I used two p300's in my 2.5 x 2 x 7 foot space. At first I thought it might be overkill, but after seeing your readings, it makes me feel better about the purchase. With good ventilation, you should be able to keep the temps around 66 in dark and 80 when the lights are on full blast.
 
I used two p300's in my 2.5 x 2 x 7 foot space. At first I thought it might be overkill

I suspect anything more would be overkill, but what you have now could be termed ample.

I ended up adding another P300 to my 2x4 space and I'm quite satisfied with it. I won't add more. I make the variations work to my advantage by bending the tops so they are nearer to the drip line of the light. That way they can grow a little closer to the light without getting burnt, which is key because I have just about 5'4" of height in my space.
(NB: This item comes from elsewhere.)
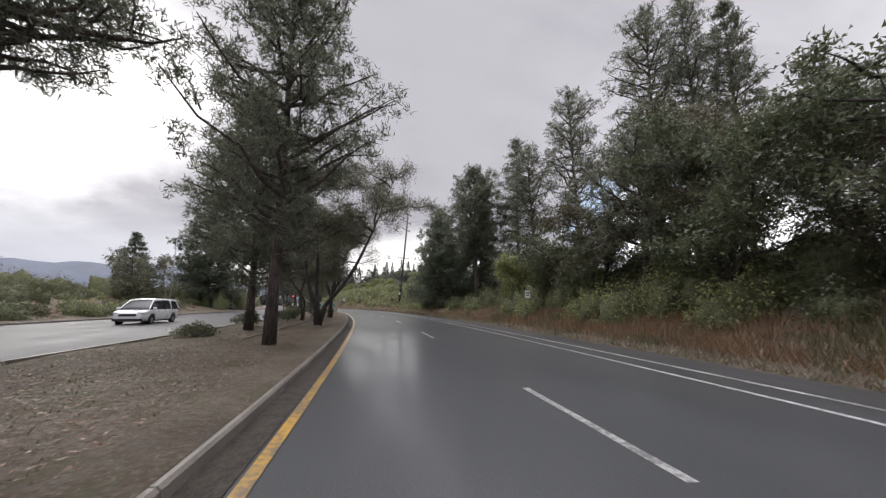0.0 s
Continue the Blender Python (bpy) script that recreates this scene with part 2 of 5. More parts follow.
def concrete_b(lo, hi, scale=1.0, rough=0.45):
    def f(n):
        p = pos(n)
        a, b = n.noise(p, 0.9 * scale, 5), n.noise(p, 30 * scale, 4)
        col = n.mix(n.ramp(n.math("ADD", n.math("MULTIPLY", a, 0.7), n.math("MULTIPLY", b, 0.3)), 0.35, 0.65), lo, hi)
        return bsdf(n, Base_Color=col, Roughness=n.ramp(a, 0.3, 0.7, rough - 0.15, rough + 0.15), Specular_IOR_Level=0.3, Normal=n.bump(b, 0.4, 0.006))
    return f


def kerb_b(n):
    p = pos(n)
    a, b, c = n.noise(p, 0.5, 5, 0.6), n.noise(p, 4, 5, 0.65), n.noise(p, 40, 4)
    col = n.mix(n.ramp(n.math("ADD", n.math("MULTIPLY", b, 0.7), n.math("MULTIPLY", c, 0.3)), 0.38, 0.62), (0.1, 0.09, 0.076), (0.24, 0.22, 0.19))
    soil = n.ramp(n.math("ADD", n.math("MULTIPLY", a, 0.65), n.math("MULTIPLY", b, 0.35)), 0.44, 0.58)
    col = n.mix(n.math("MULTIPLY", soil, 0.6), col, n.mix(b, (0.045, 0.035, 0.026), (0.095, 0.075, 0.056)))
    return bsdf(n, Base_Color=col, Roughness=n.ramp(b, 0.3, 0.7, 0.4, 0.8), Normal=n.bump(n.math("ADD", b, c), 0.6, 0.015))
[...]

My temps rose to 81 in the shade when I added the second light, but I've knocked it down to 79 by running a small duct directly from my HVAC to my cabinet. Also knocks the humidity down a little. As it gets hotter outside and my A/C cycles more often, temps in my cab will probably drop down a few more degrees.
 
To be honest, I'm now coming to the conclusion that my two P300s may be overkill. My plants are getting burnt a little and I'm pretty sure it's the lights. My healthiest leaves are the ones farthest to the sides of my cab, out of the direct light. Due to space constraints my lights are about 14" from the tops of my plants... higher would be better for my PPPs. They don't like quite this much light. Three P150s would probably be perfect in this space, and two P150s might be adequate. On the other hand my buds on my lower branches are looking pretty good to me, not much worse than what's up top, so maybe the penetration helps with that. Overall the plants are pretty healthy.

Yeah, my healthiest leaves are those to the far ends of the cab. Leaves between the two lights look a tiny bit bleached to me. A photo would be useless, as my camera doesn't show colors well.

My leaf burn looks much like calcium deficiency in places, but that's not what it is. I have even younger leaves that show no nutrition problem at all. It's the middle-aged leaves closest to the light that got zapped, before I finagled a way to get my lights up higher.

I have 68" of vertical space floor to ceiling of the cab, and 14" of that is floor to the top of the medium. So that leaves 54" for the plants, the lights, the light hangers, and distance between the light and plant.